The co-head of multi-manager solutions says trackers are an important part of the investment landscape and can offer a solution for investors who can’t afford to take advice and don’t want to decide individual equity weightings themselves. They are also often cheaper than actively-managed funds, which means they are appealing on a valuation basis.

“However, they are really quite aggressively sold into the advice space where they meet, more often than not, a platform charge, almost certainly an advice fee and possibly some asset allocation charges as well. That’s where it gets a bit trickier,” Burdett explained.

“I don’t think these vehicles get mis-sold, but trackers do tend to be promoted based on historic facts whereas active management – and it is sort of its own fault – is promoted on future promise that it will outperform and markets will go up.”

When looking over the last 20 years, his research shows that returns broadly even out to be similar to their respective indices across most sectors, suggesting that both active and passive vehicles need to be considered.
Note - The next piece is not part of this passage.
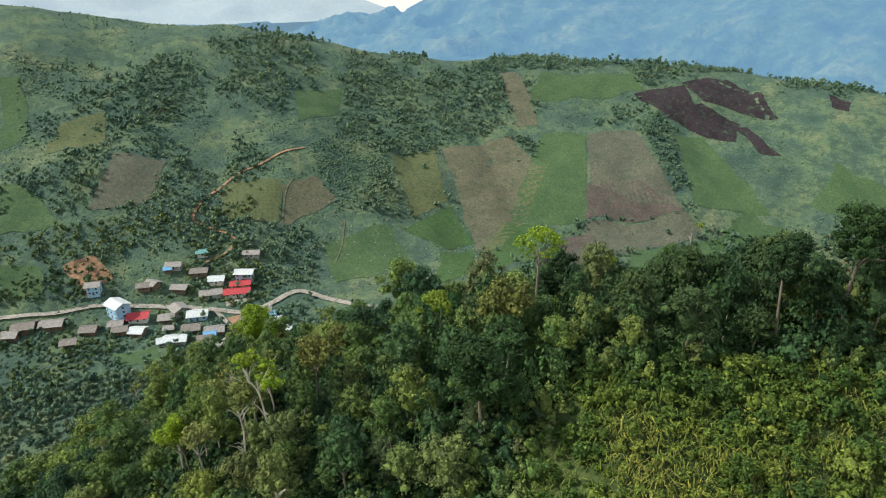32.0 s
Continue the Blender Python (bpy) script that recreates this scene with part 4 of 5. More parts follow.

Performance of index vs sector since start of data

 

Source: FE Analytics

However, he warns that investors need to be prudent in terms of how they gain access to passives.

“We have often heard the 2 per cent figure mentioned by advisers as what they deem a client can stomach in terms of growth for the round trip of advice, investment, asset allocation, use of the platform and so on,” Burdett said.

“If we work with the 2 per cent number and you suck that out of the MSCI AC World [per annum], you go from a 151 per cent return to 88 per cent – it’s reverse compound interest.”

 “This has become lost in translation post-RDR; pre-RDR, as the share class we show you in our fund, all of those costs were transparent in your bottom line investment every time you looked at it.”

“Now, for competition purposes, these have been exploded so the clean share classes do not include the whole round trip. The comparisons in the space you and I occupy are dangerous, potentially. The end investor may not be seeing the whole picture.”


Diversified growth funds

Diversified growth funds have certainly increased in popularity over the last year or so, given bearish investor sentiment caused by heightened geopolitical and macroeconomic risk.

According to data from the Investment Association, the IA Targeted Absolute Return sector (which is home to many of these funds) has seen the biggest net retail sales compared to all other sectors during eight out of 11 months to the end of November 2016 (this is the most recent data available).

However, it has been well-documented that many funds in the sector struggled last year, with the four worst-performing funds in the Investment Association universe residing in this market area.

“The posterchild [for diversified growth funds] would be the Standard Life GARS fund, which is the most successful fund of the last decade in terms of asset-raising,” Burdett said. 

While the £26bn behemoth fund has comfortably beaten its Libor GBP 6 Months benchmark over three and five years – the fund’s aim is indeed to outperform over rolling three-year time frames – it has struggled over the last year, having fallen by 1.77 per cent.

Performance of fund vs benchmark over 1yr

 

Source: FE Analytics

Burdett says the fund has rightly been successful over the longer term but warns that, contrary to some retail investors’ beliefs, diversified growth funds aren’t a sure-fire way to protect capital.

“It’s a very complicated product and, again, these things don’t get mis-sold but maybe they get mis-bought and people don’t understand the volatility, which I think they often do in a conventional multi-manager product,” he reasoned.

“It is now behind the IA Targeted Absolute Return sector over three years and it can become a vicious circle.”

“I think this area is here to stay – it’s especially popular in the institutional world – but like all investment sectors it will face challenges.”

 

‘Buy’ lists

The co-head of multi-manager solutions says that ‘buy’ lists have significantly increased in popularity over recent months and are now commonplace among platforms and wealth management firms.

While he says many of these lists consist of good funds, he warns that there is a lack of back-testing done by the advisers using them.

“If there’s a defining characteristic of the funds on the ‘buy’ list, it’s generally large, well-known industry stalwarts with long-term track records and good ratings. They’re all generally very good funds and almost certainly quite reliable,” Burdett said.


“But, in our space, the advised world, is that enough? Is the return going to cover the costs of the fees?”

“If you’re a large fund with a long track record, you’re on all the ‘buy’ lists, you’re going to get larger and it’s going to take longer to move.”

“The ‘buy’ list providers should hopefully recognise that and factor it in.”

Burdett says that fund size doesn’t negatively impact all fund managers though, and says star manager Neil Woodford is a prime example of this.

The reason for his strong long-term track record, according to the co-head of multi-manager solutions, is that he is unafraid to deviate from the benchmark and take risk, therefore generating significant levels of alpha.

Performance of manager vs peer group composite since start of data

 

Source: FE Analytics

“Neil is quite happy to be completely absent from major sectors and major components of the index, so there is always enough risk to get a return, although you may have to wait longer than you’re used to as he gets bigger,” he said.

“That is the opposite of what happens with most funds and we do a lot of analysis on size, tracking error, active share, number of holdings, and that’s before getting onto the qualitative screening and the clear conflict of interest of attracting money and keeping money when you have it, relative to continuing the strength of the track record that got you there in the first place.”

“We learned this lesson early on; when you’re investing you need to make the maths work for you, you need to take enough risk to justify your return. Obviously as a multi-manager we have an extra set of costs, that’s probably more clear to us.”